Faithful to forgive
John on the certainty of pardon
John gives a promise as simple as it is staggering: if we confess our sins, he is faithful and just to forgive us our sins and to cleanse us from all unrighteousness. Two words anchor it — faithful and just. God's forgiveness of the confessing is not a maybe, not a mood, but a faithful and just certainty. He has bound himself to forgive those who confess; it is not in question.
Leaders who have failed often live in uncertainty about whether they are truly forgiven, replaying the failure, wondering if God has really let it go. John removes the uncertainty. Forgiveness is not based on the depth of your feeling or the eloquence of your repentance, but on God's faithfulness and justice — he will forgive, because he has promised to and Christ has paid for it. The one condition is confession: bringing it honestly to him. The leader stuck wondering whether he is forgiven needs to receive this as the certainty it is.
“As far as the east is from the west, so far has he removed our transgressions from us.”
— David, on removed transgressions — Psalm 103:12 (WEB)
God’s forgiveness of the confessing is a faithful and just certainty, not a maybe. It rests on his faithfulness and Christ’s payment, not on the depth of our feeling.
“If we confess our sins, he is faithful and righteous to forgive us the sins, and to cleanse us from all unrighteousness.”
John grounds forgiveness in God’s character, not the quality of our repentance. A leader formed here receives pardon as certain rather than replaying the failure. The inner work is living as forgiven, not stuck wondering.

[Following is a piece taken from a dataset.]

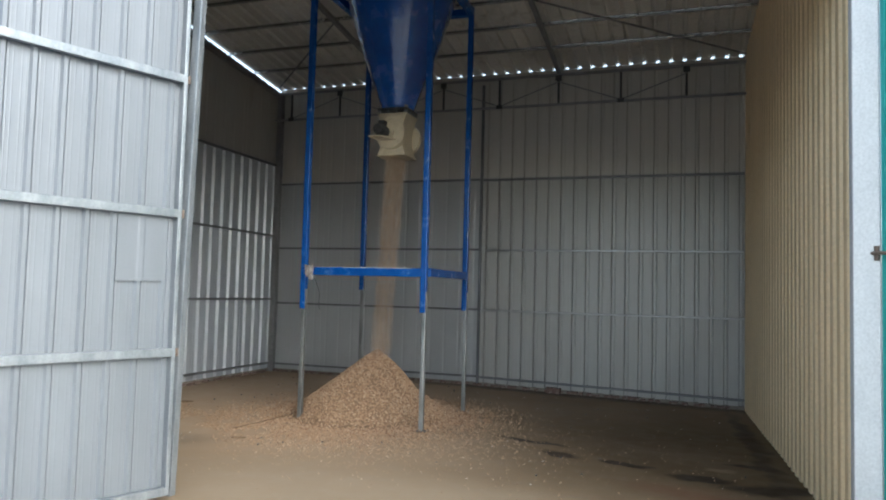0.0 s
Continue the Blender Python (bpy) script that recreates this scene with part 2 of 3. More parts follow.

Receive and rest in the certainty of forgiveness after confession, rather than living in doubt. Assure others who have confessed that God is faithful to forgive. Lead from cleansing, not from lingering condemnation.
Leaders base assurance on their feelings and stay stuck wondering if they are forgiven. The blind spot is doubting a forgiveness God has bound himself to give.
Identify a confessed failure you are still replaying. This week, receive God’s faithful forgiveness as certain and live as cleansed.
Leaders who fail often live in uncertainty about whether they're truly forgiven, replaying the failure. John removes the uncertainty: God is faithful and just to forgive — it is not in question.
Are you living as forgiven, or stuck wondering, when God has bound himself to forgive the confessing?